La Fondation de l’Orangerie offre une délégation de gestion de programmes philanthropiques aux clients de BNP Paribas Wealth Management (le métier international Banque Privée de BNP Paribas) qui souhaitent soutenir des organisations et projets d’intérêt général spécifiques. La Fondation de l’Orangerie finance notamment les transformations “structurantes” de ses partenaires, c'est-à-dire tout ce qui permet de lever des freins, des manques ou ce qui menace l’activité de la structure bénéficiaire, entravant son efficacité et ses capacités de développement.

Dans la lignée de cette approche et dans le contexte spécifique lié à la Covid-19, la fondation a conçu une proposition d’appui à ses partenaires avec 3 axes :

  • “Réagir”, pour couvrir des dépenses exceptionnelles liées à la mise en place de dispositifs de réponse à la crise et ayant vocation à se pérenniser ;
  • “Surmonter”, pour financer la restructuration de l’activité (identification des dépenses compressibles, des recettes en danger et des potentialités de revenus alternatifs) ;
  • “Renforcer”, pour accompagner un renforcement structurel (basé notamment sur la capitalisation des enseignements tirés des mesures de pilotage d’urgence et les évolutions du contexte sociétal).

Concrètement, “si le besoin est d’acheter 100 000 masques, la Fondation de l’Orangerie ne les financera pas, car ce n’est pas un besoin structurant. En revanche, nous pourrions financer un projet qui consisterait par exemple en l’analyse de la population de bénévoles dans le cadre d’une stratégie de renouvellement des forces bénévoles, ainsi que leur formation aux mesures sanitaires ”, explique Nathalie Sauvanet, directrice de la Fondation de l'Orangerie et Responsable du Conseil en Philanthropie de BNP Paribas Wealth Management. Autre exemple : “si la structure a un enjeu de digitalisation, la Fondation de l’Orangerie pourra financer l’analyse des besoins, des outils à mettre en place, la structuration de la feuille de route… mais pas l’achat des logiciels ou des ordinateurs.

 

Quels enseignements tirer de ces partages d’expérience ?
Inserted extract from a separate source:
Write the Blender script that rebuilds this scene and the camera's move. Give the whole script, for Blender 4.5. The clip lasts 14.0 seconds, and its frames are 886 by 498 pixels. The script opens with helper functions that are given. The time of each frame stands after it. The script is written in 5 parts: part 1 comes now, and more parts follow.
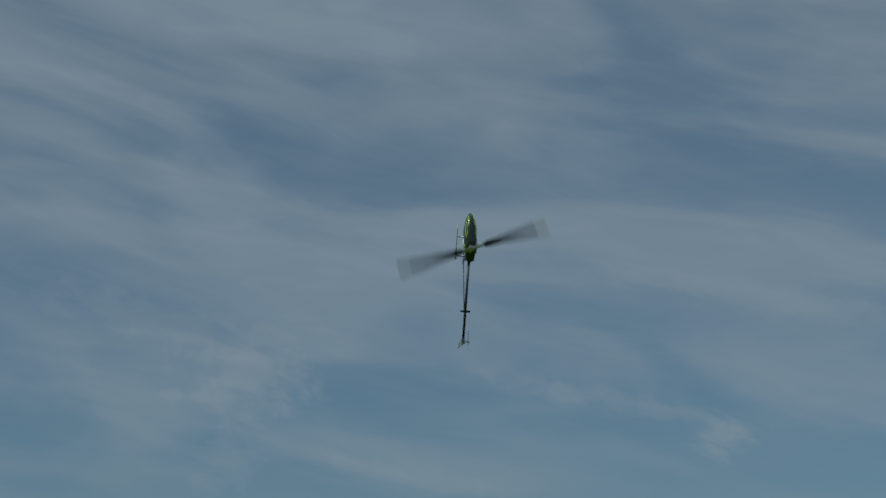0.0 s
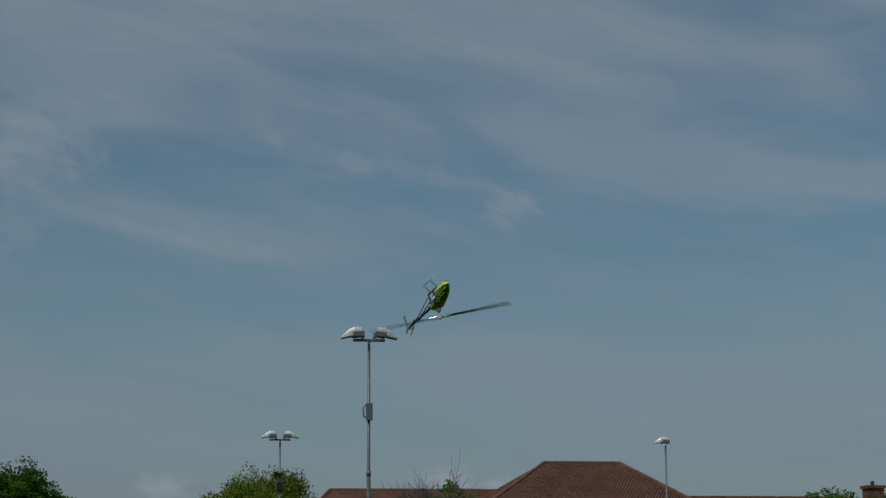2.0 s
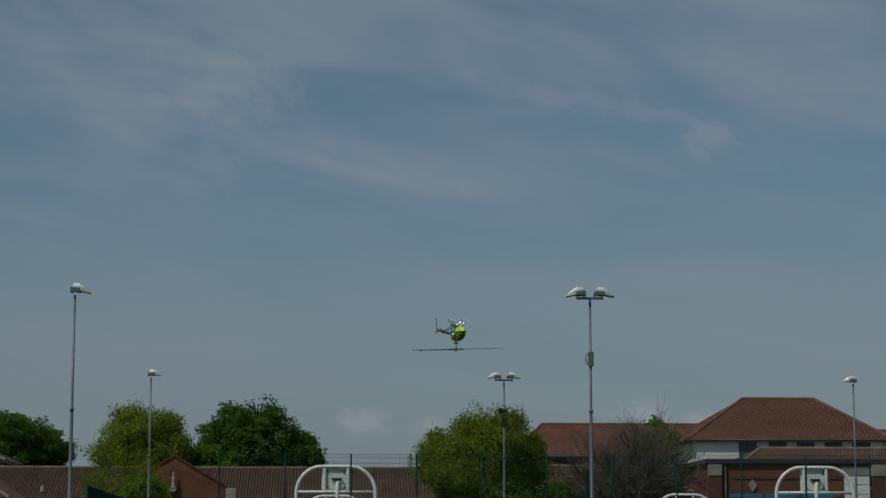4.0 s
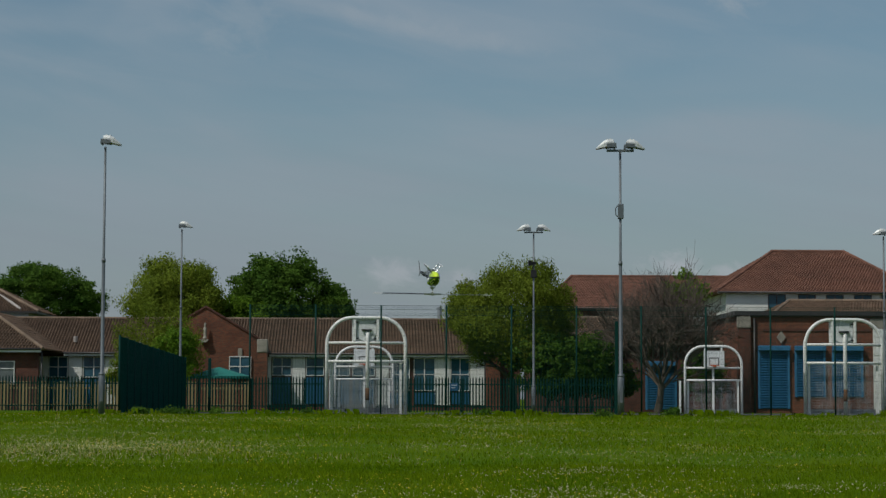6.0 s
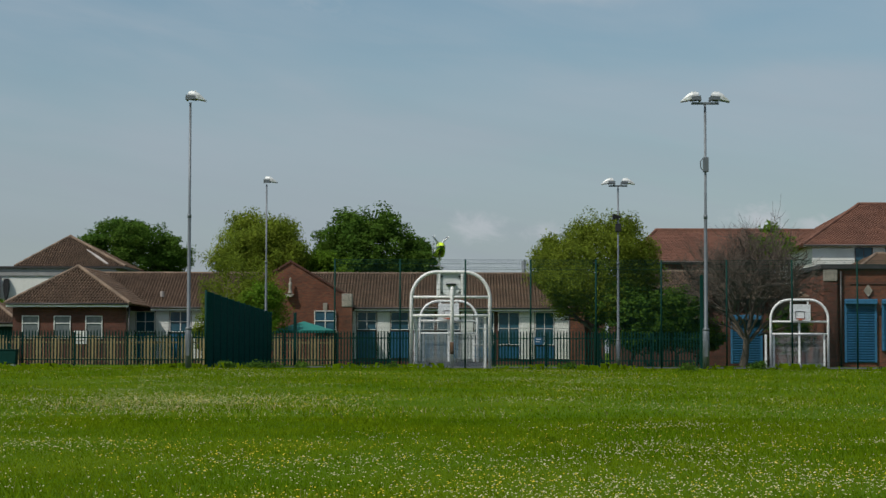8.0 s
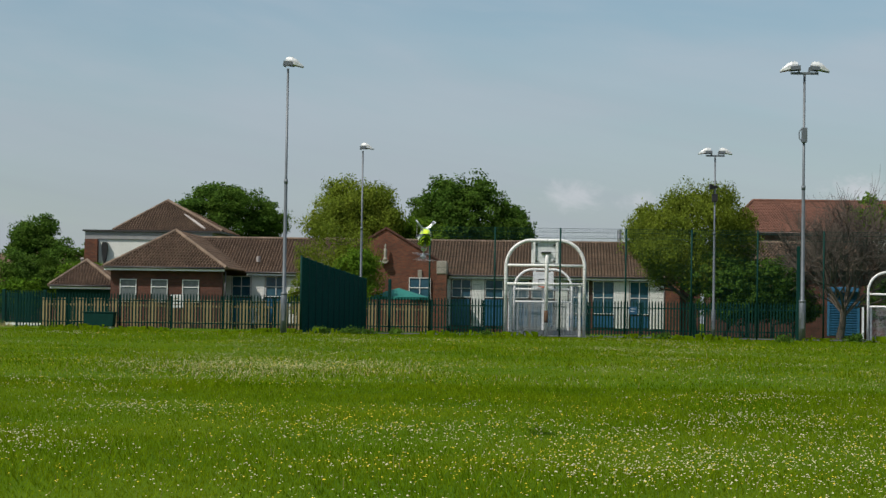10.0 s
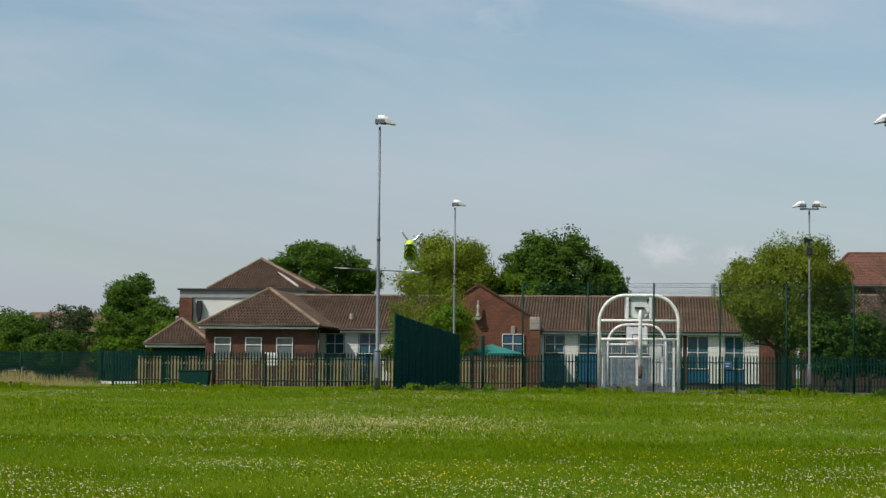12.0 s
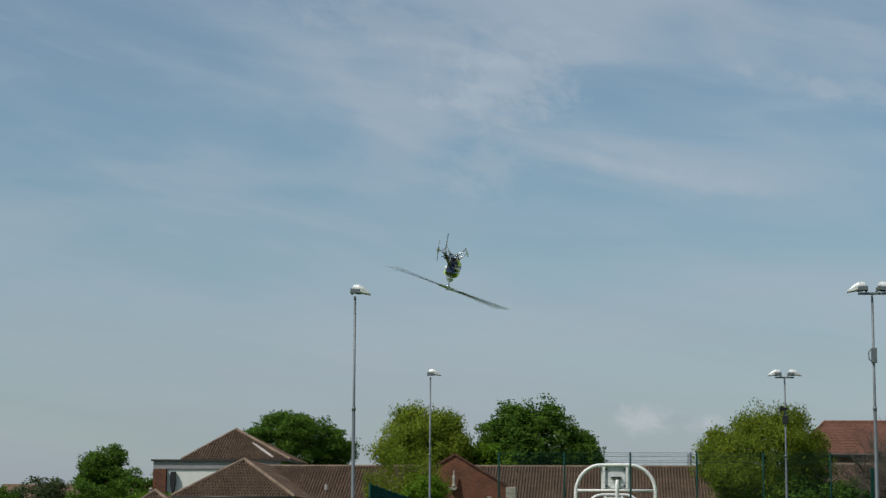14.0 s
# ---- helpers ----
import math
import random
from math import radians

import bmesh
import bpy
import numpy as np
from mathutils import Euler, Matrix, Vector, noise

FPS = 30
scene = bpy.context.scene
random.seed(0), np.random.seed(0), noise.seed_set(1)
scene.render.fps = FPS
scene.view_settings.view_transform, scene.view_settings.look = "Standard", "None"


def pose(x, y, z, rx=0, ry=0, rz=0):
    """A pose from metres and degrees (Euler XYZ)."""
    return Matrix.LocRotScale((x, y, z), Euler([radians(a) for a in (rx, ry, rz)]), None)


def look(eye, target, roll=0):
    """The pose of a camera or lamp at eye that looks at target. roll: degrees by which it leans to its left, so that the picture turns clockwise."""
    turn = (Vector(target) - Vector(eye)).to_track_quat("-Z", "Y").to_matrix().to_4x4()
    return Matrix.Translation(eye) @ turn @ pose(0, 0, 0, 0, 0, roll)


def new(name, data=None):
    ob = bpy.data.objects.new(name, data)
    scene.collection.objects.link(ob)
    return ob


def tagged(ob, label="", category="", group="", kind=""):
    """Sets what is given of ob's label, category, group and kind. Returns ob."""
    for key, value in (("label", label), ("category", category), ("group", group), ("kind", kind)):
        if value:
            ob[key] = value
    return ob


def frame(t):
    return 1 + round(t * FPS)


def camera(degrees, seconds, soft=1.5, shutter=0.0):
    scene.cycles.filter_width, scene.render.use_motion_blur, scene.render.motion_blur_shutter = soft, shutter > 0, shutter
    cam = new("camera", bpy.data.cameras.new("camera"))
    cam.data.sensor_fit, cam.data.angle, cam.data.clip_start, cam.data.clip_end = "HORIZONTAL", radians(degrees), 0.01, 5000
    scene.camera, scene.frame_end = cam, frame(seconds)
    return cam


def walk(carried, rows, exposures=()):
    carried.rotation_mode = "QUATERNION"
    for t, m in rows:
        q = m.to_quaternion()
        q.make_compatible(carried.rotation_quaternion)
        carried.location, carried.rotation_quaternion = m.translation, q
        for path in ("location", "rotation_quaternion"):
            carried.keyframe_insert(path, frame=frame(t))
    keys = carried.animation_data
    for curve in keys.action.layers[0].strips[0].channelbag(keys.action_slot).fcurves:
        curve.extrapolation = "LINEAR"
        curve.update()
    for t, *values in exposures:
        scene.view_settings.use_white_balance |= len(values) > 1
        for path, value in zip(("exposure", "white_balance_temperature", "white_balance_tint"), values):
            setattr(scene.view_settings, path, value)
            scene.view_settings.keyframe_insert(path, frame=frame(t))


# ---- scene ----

Concrètement, il apparaît que :

  • la relation partenariale est primordiale et implique de bien comprendre la mission d’intérêt général de l’organisme, son écosystème et les défis qu’il rencontre, de favoriser un climat confiance mutuelle et d’inscrire le soutien dans la durée tout en préparant son échéance ;
  • une piste, évoquée par une participante à l’atelier, est d’ailleurs de soutenir la structuration des efforts de fundraising (RH, communication, mise en réseau), permettant à l’OSBL d’être plus autonome lorsque le mécène se retire ;
  • l’intérêt des mécènes pour la dimension "changement d'échelle" et essaimage des projets associatifs s’intensifie, phénomène confirmé par les témoignages de représentants d’associations au cours de l’atelier ;
  • ce changement d’échelle nécessite, pour les structures, de parvenir à concilier équilibre économique et maximisation de l'impact social, ce dernier étant la finalité d'une telle démarche.